* Short task *
Your task is to repeat all of the data exactly while excluding the pictures.

* Information supplied *
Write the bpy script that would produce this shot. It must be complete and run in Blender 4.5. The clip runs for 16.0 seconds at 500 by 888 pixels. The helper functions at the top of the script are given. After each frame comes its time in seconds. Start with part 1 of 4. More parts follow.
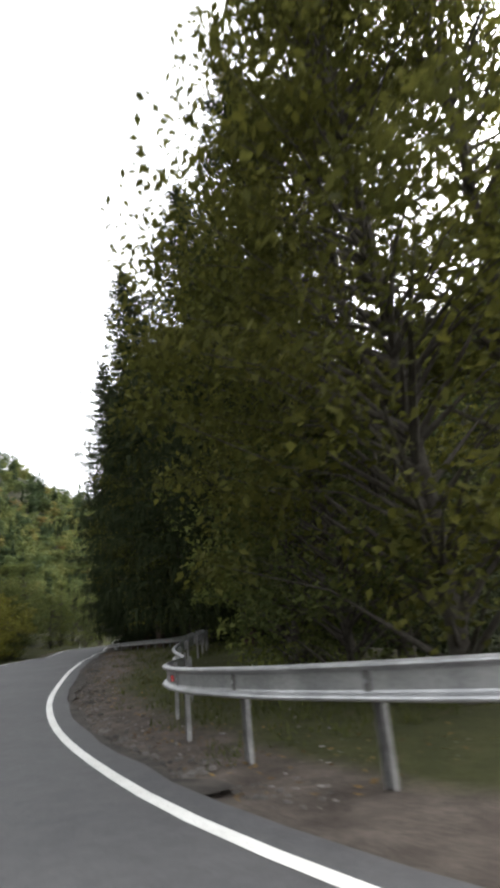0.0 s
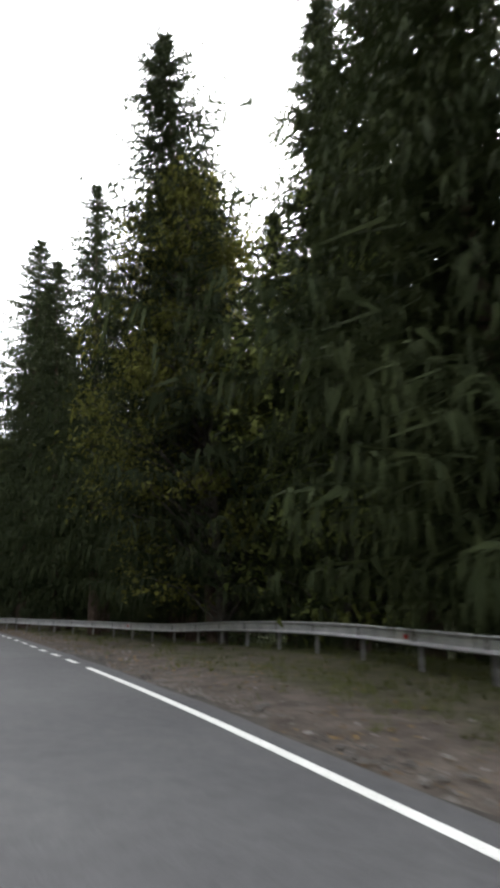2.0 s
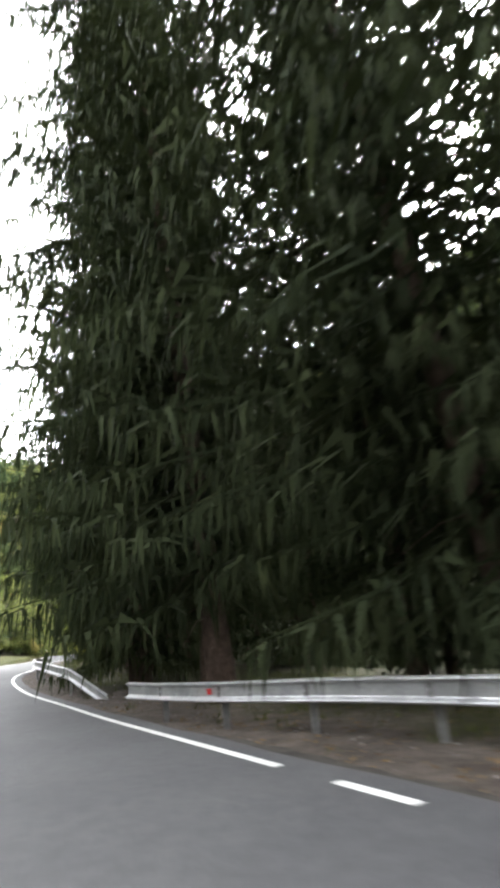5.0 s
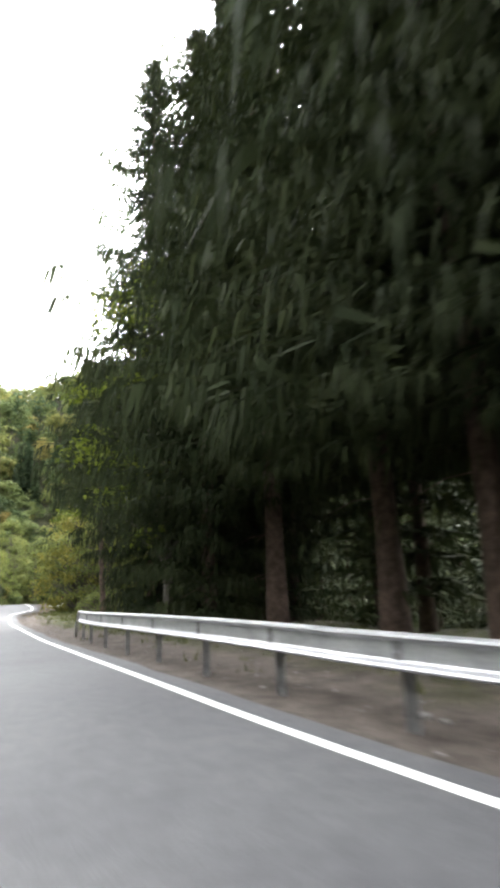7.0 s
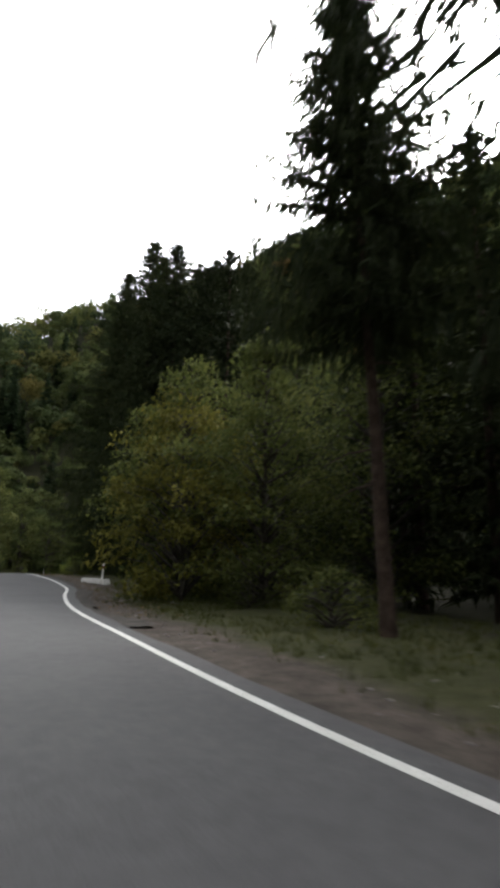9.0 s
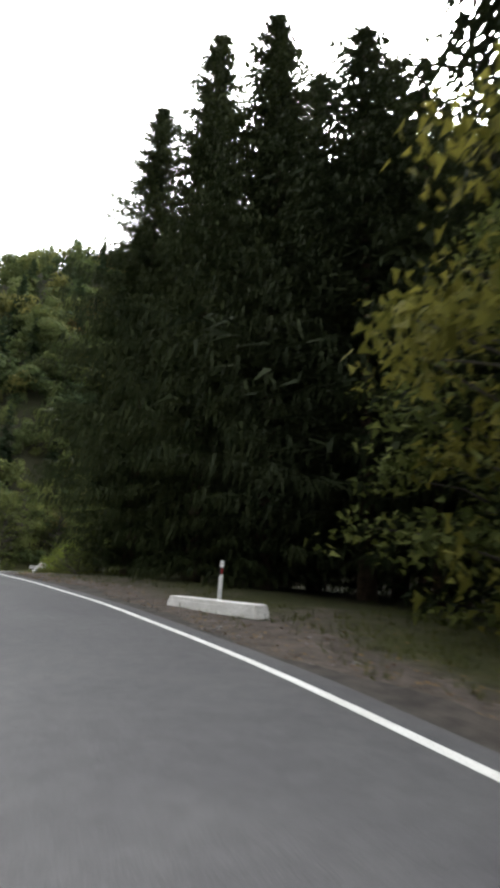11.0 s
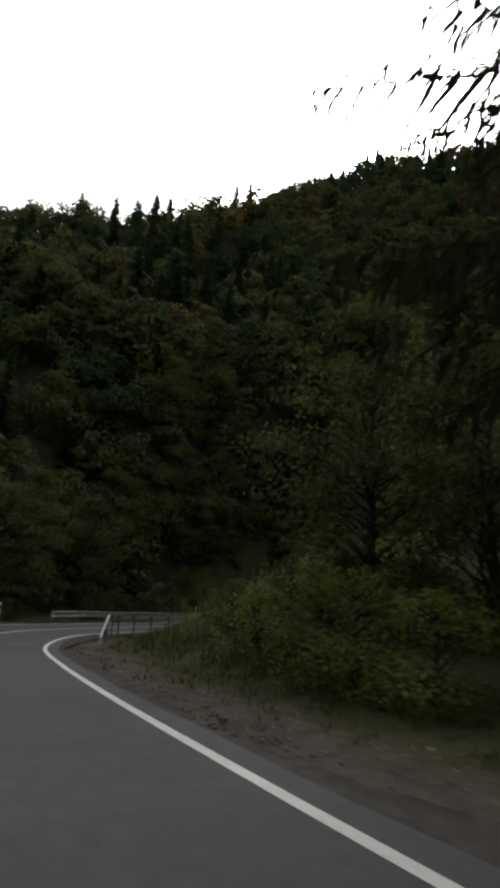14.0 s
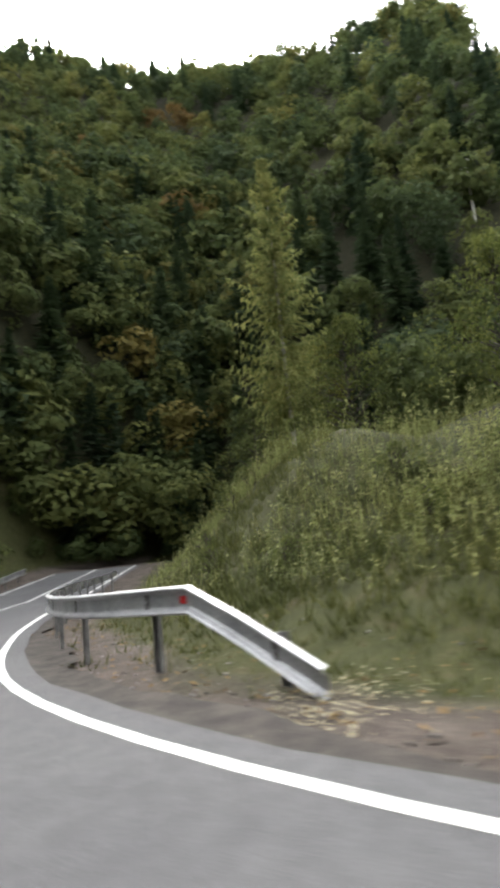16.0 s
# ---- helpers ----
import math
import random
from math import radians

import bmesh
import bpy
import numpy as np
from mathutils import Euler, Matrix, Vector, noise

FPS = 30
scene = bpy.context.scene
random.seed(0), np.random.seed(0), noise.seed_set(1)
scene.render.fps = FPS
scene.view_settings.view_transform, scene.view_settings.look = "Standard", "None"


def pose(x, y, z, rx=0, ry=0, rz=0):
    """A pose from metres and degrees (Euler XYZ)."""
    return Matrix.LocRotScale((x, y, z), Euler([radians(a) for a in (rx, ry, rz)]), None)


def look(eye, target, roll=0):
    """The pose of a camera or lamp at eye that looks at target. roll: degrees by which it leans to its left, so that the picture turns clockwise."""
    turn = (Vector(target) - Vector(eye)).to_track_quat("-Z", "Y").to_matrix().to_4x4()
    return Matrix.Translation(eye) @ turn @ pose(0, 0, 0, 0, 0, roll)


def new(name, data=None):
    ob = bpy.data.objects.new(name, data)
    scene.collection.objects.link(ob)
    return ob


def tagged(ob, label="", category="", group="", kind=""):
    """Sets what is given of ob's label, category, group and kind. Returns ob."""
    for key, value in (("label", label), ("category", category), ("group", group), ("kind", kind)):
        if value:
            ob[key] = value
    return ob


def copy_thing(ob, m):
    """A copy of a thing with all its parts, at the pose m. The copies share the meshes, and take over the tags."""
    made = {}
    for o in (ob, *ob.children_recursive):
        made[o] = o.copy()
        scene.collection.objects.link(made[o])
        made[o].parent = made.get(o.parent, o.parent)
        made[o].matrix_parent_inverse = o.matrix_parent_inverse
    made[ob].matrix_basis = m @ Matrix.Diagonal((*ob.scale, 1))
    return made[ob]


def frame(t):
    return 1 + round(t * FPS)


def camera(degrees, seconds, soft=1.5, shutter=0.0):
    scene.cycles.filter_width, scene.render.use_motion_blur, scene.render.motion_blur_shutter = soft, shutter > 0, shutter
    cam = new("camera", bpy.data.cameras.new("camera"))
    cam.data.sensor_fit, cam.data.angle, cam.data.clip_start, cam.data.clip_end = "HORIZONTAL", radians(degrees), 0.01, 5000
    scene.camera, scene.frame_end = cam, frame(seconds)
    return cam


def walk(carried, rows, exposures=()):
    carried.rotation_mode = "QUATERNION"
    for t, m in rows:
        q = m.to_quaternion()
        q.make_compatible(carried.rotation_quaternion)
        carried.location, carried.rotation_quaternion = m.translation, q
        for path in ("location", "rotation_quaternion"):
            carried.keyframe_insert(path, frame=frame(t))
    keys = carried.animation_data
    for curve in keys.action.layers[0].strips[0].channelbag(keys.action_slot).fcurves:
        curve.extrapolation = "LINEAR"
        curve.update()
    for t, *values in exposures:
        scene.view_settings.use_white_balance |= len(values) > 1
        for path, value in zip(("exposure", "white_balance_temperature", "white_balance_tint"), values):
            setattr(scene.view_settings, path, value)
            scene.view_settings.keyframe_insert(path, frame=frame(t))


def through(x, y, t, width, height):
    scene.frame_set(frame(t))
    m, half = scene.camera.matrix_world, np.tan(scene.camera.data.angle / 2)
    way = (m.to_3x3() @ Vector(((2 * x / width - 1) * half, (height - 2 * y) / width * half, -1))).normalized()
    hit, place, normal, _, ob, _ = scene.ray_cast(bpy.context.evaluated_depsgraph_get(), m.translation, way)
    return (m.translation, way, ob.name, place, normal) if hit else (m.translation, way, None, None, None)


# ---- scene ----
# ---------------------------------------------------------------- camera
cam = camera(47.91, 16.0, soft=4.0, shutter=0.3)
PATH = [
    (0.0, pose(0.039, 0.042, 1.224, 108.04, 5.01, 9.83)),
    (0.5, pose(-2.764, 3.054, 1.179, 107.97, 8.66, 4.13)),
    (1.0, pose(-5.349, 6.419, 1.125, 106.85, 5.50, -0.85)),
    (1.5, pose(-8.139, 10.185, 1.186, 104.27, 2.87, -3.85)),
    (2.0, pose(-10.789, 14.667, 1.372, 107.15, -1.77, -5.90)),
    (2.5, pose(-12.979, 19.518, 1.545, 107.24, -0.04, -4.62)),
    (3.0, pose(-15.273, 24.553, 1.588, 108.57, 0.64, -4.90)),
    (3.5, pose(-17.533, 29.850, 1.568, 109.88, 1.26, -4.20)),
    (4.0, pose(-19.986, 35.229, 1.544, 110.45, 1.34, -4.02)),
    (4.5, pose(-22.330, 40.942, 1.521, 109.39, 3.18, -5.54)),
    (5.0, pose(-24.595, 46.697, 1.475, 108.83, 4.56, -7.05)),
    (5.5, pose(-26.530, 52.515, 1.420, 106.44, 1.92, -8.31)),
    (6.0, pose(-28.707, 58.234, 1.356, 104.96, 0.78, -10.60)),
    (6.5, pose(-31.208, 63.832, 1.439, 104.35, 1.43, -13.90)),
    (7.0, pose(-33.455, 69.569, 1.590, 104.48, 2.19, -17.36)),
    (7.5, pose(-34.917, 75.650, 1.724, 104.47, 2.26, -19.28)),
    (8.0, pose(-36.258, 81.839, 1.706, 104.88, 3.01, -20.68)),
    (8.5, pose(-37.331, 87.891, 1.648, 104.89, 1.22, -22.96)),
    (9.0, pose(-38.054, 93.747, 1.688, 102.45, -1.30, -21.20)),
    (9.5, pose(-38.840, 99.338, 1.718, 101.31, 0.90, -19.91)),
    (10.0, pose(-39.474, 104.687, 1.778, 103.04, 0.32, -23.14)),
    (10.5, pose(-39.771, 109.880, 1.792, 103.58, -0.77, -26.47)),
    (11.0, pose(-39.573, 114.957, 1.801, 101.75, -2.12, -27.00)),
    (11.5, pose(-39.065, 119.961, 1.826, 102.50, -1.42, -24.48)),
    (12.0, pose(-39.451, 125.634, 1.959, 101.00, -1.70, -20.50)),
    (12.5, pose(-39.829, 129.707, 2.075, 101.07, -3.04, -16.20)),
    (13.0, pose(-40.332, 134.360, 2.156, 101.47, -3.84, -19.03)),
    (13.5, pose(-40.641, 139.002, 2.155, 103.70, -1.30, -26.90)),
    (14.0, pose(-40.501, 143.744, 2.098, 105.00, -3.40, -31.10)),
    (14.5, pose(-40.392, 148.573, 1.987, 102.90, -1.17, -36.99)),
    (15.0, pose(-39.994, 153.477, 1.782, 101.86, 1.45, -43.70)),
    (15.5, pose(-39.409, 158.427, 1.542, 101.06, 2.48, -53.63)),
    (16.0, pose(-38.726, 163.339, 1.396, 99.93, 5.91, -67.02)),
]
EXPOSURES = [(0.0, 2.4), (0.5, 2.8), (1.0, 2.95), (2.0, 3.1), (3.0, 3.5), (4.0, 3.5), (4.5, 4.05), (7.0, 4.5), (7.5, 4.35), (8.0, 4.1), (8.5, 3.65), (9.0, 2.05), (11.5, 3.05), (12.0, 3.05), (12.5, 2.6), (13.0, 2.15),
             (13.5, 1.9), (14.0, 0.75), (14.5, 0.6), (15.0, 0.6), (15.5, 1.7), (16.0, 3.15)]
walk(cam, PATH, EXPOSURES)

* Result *
Write the bpy script that would produce this shot. It must be complete and run in Blender 4.5. The clip runs for 16.0 seconds at 500 by 888 pixels. The helper functions at the top of the script are given. After each frame comes its time in seconds. Start with part 1 of 4. More parts follow.
0.0 s
2.0 s
5.0 s
7.0 s
9.0 s
11.0 s
14.0 s
16.0 s
# ---- helpers ----
import math
import random
from math import radians

import bmesh
import bpy
import numpy as np
from mathutils import Euler, Matrix, Vector, noise

FPS = 30
scene = bpy.context.scene
random.seed(0), np.random.seed(0), noise.seed_set(1)
scene.render.fps = FPS
scene.view_settings.view_transform, scene.view_settings.look = "Standard", "None"


def pose(x, y, z, rx=0, ry=0, rz=0):
    """A pose from metres and degrees (Euler XYZ)."""
    return Matrix.LocRotScale((x, y, z), Euler([radians(a) for a in (rx, ry, rz)]), None)


def look(eye, target, roll=0):
    """The pose of a camera or lamp at eye that looks at target. roll: degrees by which it leans to its left, so that the picture turns clockwise."""
    turn = (Vector(target) - Vector(eye)).to_track_quat("-Z", "Y").to_matrix().to_4x4()
    return Matrix.Translation(eye) @ turn @ pose(0, 0, 0, 0, 0, roll)


def new(name, data=None):
    ob = bpy.data.objects.new(name, data)
    scene.collection.objects.link(ob)
    return ob


def tagged(ob, label="", category="", group="", kind=""):
    """Sets what is given of ob's label, category, group and kind. Returns ob."""
    for key, value in (("label", label), ("category", category), ("group", group), ("kind", kind)):
        if value:
            ob[key] = value
    return ob


def copy_thing(ob, m):
    """A copy of a thing with all its parts, at the pose m. The copies share the meshes, and take over the tags."""
    made = {}
    for o in (ob, *ob.children_recursive):
        made[o] = o.copy()
        scene.collection.objects.link(made[o])
        made[o].parent = made.get(o.parent, o.parent)
        made[o].matrix_parent_inverse = o.matrix_parent_inverse
    made[ob].matrix_basis = m @ Matrix.Diagonal((*ob.scale, 1))
    return made[ob]


def frame(t):
    return 1 + round(t * FPS)


def camera(degrees, seconds, soft=1.5, shutter=0.0):
    scene.cycles.filter_width, scene.render.use_motion_blur, scene.render.motion_blur_shutter = soft, shutter > 0, shutter
    cam = new("camera", bpy.data.cameras.new("camera"))
    cam.data.sensor_fit, cam.data.angle, cam.data.clip_start, cam.data.clip_end = "HORIZONTAL", radians(degrees), 0.01, 5000
    scene.camera, scene.frame_end = cam, frame(seconds)
    return cam


def walk(carried, rows, exposures=()):
    carried.rotation_mode = "QUATERNION"
    for t, m in rows:
        q = m.to_quaternion()
        q.make_compatible(carried.rotation_quaternion)
        carried.location, carried.rotation_quaternion = m.translation, q
        for path in ("location", "rotation_quaternion"):
            carried.keyframe_insert(path, frame=frame(t))
    keys = carried.animation_data
    for curve in keys.action.layers[0].strips[0].channelbag(keys.action_slot).fcurves:
        curve.extrapolation = "LINEAR"
        curve.update()
    for t, *values in exposures:
        scene.view_settings.use_white_balance |= len(values) > 1
        for path, value in zip(("exposure", "white_balance_temperature", "white_balance_tint"), values):
            setattr(scene.view_settings, path, value)
            scene.view_settings.keyframe_insert(path, frame=frame(t))


def through(x, y, t, width, height):
    scene.frame_set(frame(t))
    m, half = scene.camera.matrix_world, np.tan(scene.camera.data.angle / 2)
    way = (m.to_3x3() @ Vector(((2 * x / width - 1) * half, (height - 2 * y) / width * half, -1))).normalized()
    hit, place, normal, _, ob, _ = scene.ray_cast(bpy.context.evaluated_depsgraph_get(), m.translation, way)
    return (m.translation, way, ob.name, place, normal) if hit else (m.translation, way, None, None, None)


# ---- scene ----
# ---------------------------------------------------------------- camera
cam = camera(47.91, 16.0, soft=4.0, shutter=0.3)
PATH = [
    (0.0, pose(0.039, 0.042, 1.224, 108.04, 5.01, 9.83)),
    (0.5, pose(-2.764, 3.054, 1.179, 107.97, 8.66, 4.13)),
    (1.0, pose(-5.349, 6.419, 1.125, 106.85, 5.50, -0.85)),
    (1.5, pose(-8.139, 10.185, 1.186, 104.27, 2.87, -3.85)),
    (2.0, pose(-10.789, 14.667, 1.372, 107.15, -1.77, -5.90)),
    (2.5, pose(-12.979, 19.518, 1.545, 107.24, -0.04, -4.62)),
    (3.0, pose(-15.273, 24.553, 1.588, 108.57, 0.64, -4.90)),
    (3.5, pose(-17.533, 29.850, 1.568, 109.88, 1.26, -4.20)),
    (4.0, pose(-19.986, 35.229, 1.544, 110.45, 1.34, -4.02)),
    (4.5, pose(-22.330, 40.942, 1.521, 109.39, 3.18, -5.54)),
    (5.0, pose(-24.595, 46.697, 1.475, 108.83, 4.56, -7.05)),
    (5.5, pose(-26.530, 52.515, 1.420, 106.44, 1.92, -8.31)),
    (6.0, pose(-28.707, 58.234, 1.356, 104.96, 0.78, -10.60)),
    (6.5, pose(-31.208, 63.832, 1.439, 104.35, 1.43, -13.90)),
    (7.0, pose(-33.455, 69.569, 1.590, 104.48, 2.19, -17.36)),
    (7.5, pose(-34.917, 75.650, 1.724, 104.47, 2.26, -19.28)),
    (8.0, pose(-36.258, 81.839, 1.706, 104.88, 3.01, -20.68)),
    (8.5, pose(-37.331, 87.891, 1.648, 104.89, 1.22, -22.96)),
    (9.0, pose(-38.054, 93.747, 1.688, 102.45, -1.30, -21.20)),
    (9.5, pose(-38.840, 99.338, 1.718, 101.31, 0.90, -19.91)),
    (10.0, pose(-39.474, 104.687, 1.778, 103.04, 0.32, -23.14)),
    (10.5, pose(-39.771, 109.880, 1.792, 103.58, -0.77, -26.47)),
    (11.0, pose(-39.573, 114.957, 1.801, 101.75, -2.12, -27.00)),
    (11.5, pose(-39.065, 119.961, 1.826, 102.50, -1.42, -24.48)),
    (12.0, pose(-39.451, 125.634, 1.959, 101.00, -1.70, -20.50)),
    (12.5, pose(-39.829, 129.707, 2.075, 101.07, -3.04, -16.20)),
    (13.0, pose(-40.332, 134.360, 2.156, 101.47, -3.84, -19.03)),
    (13.5, pose(-40.641, 139.002, 2.155, 103.70, -1.30, -26.90)),
    (14.0, pose(-40.501, 143.744, 2.098, 105.00, -3.40, -31.10)),
    (14.5, pose(-40.392, 148.573, 1.987, 102.90, -1.17, -36.99)),
    (15.0, pose(-39.994, 153.477, 1.782, 101.86, 1.45, -43.70)),
    (15.5, pose(-39.409, 158.427, 1.542, 101.06, 2.48, -53.63)),
    (16.0, pose(-38.726, 163.339, 1.396, 99.93, 5.91, -67.02)),
]
EXPOSURES = [(0.0, 2.4), (0.5, 2.8), (1.0, 2.95), (2.0, 3.1), (3.0, 3.5), (4.0, 3.5), (4.5, 4.05), (7.0, 4.5), (7.5, 4.35), (8.0, 4.1), (8.5, 3.65), (9.0, 2.05), (11.5, 3.05), (12.0, 3.05), (12.5, 2.6), (13.0, 2.15),
             (13.5, 1.9), (14.0, 0.75), (14.5, 0.6), (15.0, 0.6), (15.5, 1.7), (16.0, 3.15)]
walk(cam, PATH, EXPOSURES)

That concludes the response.